While mental models are helpful in understanding the world, relying on one model limits your perception. As Abraham Maslow once said in 1966,

I suppose it is tempting, if the only tool you have is a hammer, to treat everything as if it were a nail.

Maslow referred to a cognitive bias called the Law of the Instrument, also known as the Law of the Hammer or Golden Hammer. This cognitive bias refers to a person’s tendency to over-rely on a tool or method most familiar to them. This is the danger of over-relying on the Iceberg Model of culture.

In truth, culture is more complex than the iceberg analogy. The Iceberg model does not address the processes, interactions, and dynamics of culture. While the iceberg is a tangible object, culture is based on a person’s perception, experiences, context, place, and time.

The 90% cultural iceberg perpetuates the notion that culture is all too mysterious and unknowable. In fact, it is the opposite.

Social scientists have made strides in understanding culture for the past 100 years. While we don’t have all the answers, culture is not entirely mysterious or unknowable.

Mental models are only representations of reality. They help us understand the world we live in and interpret human behaviour. When entering a new culture, it is beneficial to use a mental model for guidance, a compass, if you will.
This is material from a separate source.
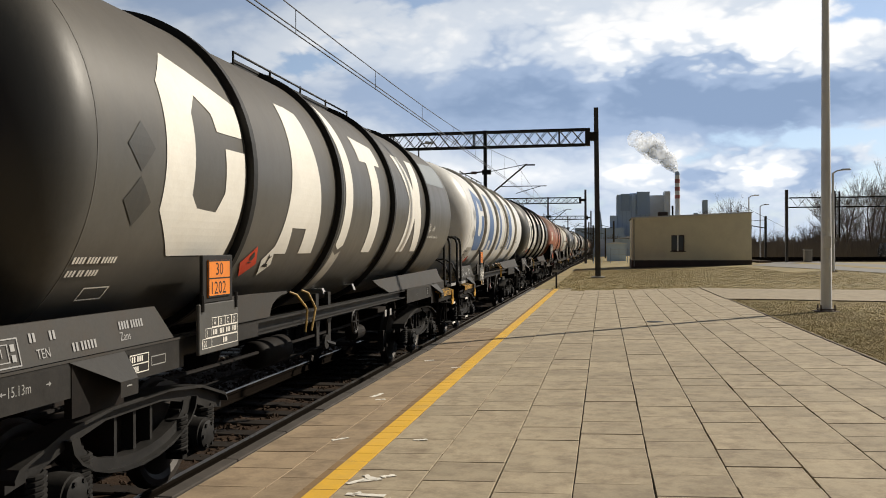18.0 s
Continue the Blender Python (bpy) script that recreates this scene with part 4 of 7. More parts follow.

We can use the Iceberg Model as a guide to understanding our culture and the culture of others. Nevertheless, relying solely on one model will limit our perspective on the people and the world. Referring to a compass for directions and ignoring other tools such as your maps, the weather, and even your GPS will not take us far. As such, we must constantly learn and try different models to gain diverse perspectives. Bruce Lee once said,

Learning is definitely not mere imitation, nor is it the ability to accumulate and regurgitate fixed knowledge. Learning is a constant process of discovery – a process without end.